Uncovering your hidden biases

Are your hidden biases soon to be revealed? A computer program claims to be able to unmask them by scrutinising people’s body language for signs of prejudice.

Algorithms can already accurately read people’s emotions from their facial expressions or speech patterns. So a team of researchers in Italy wondered if they could be used to uncover people’s hidden racial biases. First, they asked 32 white college students to fill out two questionnaires. One was designed to suss out their explicit biases, while the second, an Implicit Association iTest, aimed to uncover their subconscious racial biases.

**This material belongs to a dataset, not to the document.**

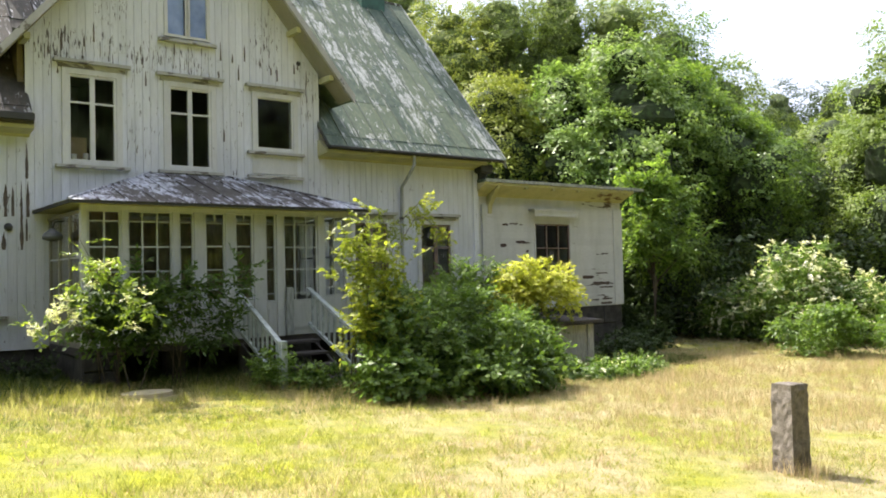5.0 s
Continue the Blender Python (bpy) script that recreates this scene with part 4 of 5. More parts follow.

Then, each participated in two filmed conversations: one with a white person, and one with a black person. The pair spent three minutes discussing a neutral subject, then another three on a more sensitive topic, such as immigration. Their movements, heart rates and skin responses were monitored.  An algorithm then searched for correlations between the participants’ questionnaire responses and their non-verbal behaviour during the filmed conversations. For example, it found that those who showed strong hidden racial biases kept a bigger distance between themselves and their black conversational partners. Conversely, those who were comfortable in the conversation seemed to pause more and to use their hands more when they spoke.

Then, the computer looked back at the same data and trying to predict who would have scored high or low on the hidden biases test. It was correct 82 per cent of the time. The team has already started working on follow-up experiments. One focuses on hidden biases towards people who are HIV-positive, while another examines the behaviour of children.

It is hoped that these techniques may lead to improvements in the way interactions between people are studied,  providing objective information on a moment by moment, second by second basis. They could reveal  hidden prejudices and maybe  gently nudge the subject,to act differently. (Adapted from a New Scientist article by Aviva Rutkin)

The problem with this is that people are biased against others for all sorts of reasons, skin colour being only one.  We unconsciously change the way we talk to people according to appearance, age, way of speaking, perceived education, political beliefs, appearance, manners, context of a conversation and a raft of other things.  To have prejudices is part of being human. “We are always biased, and bias is not based just on the colour of the skin,” says Hatice Gunes at the University of Cambridge.  Quite.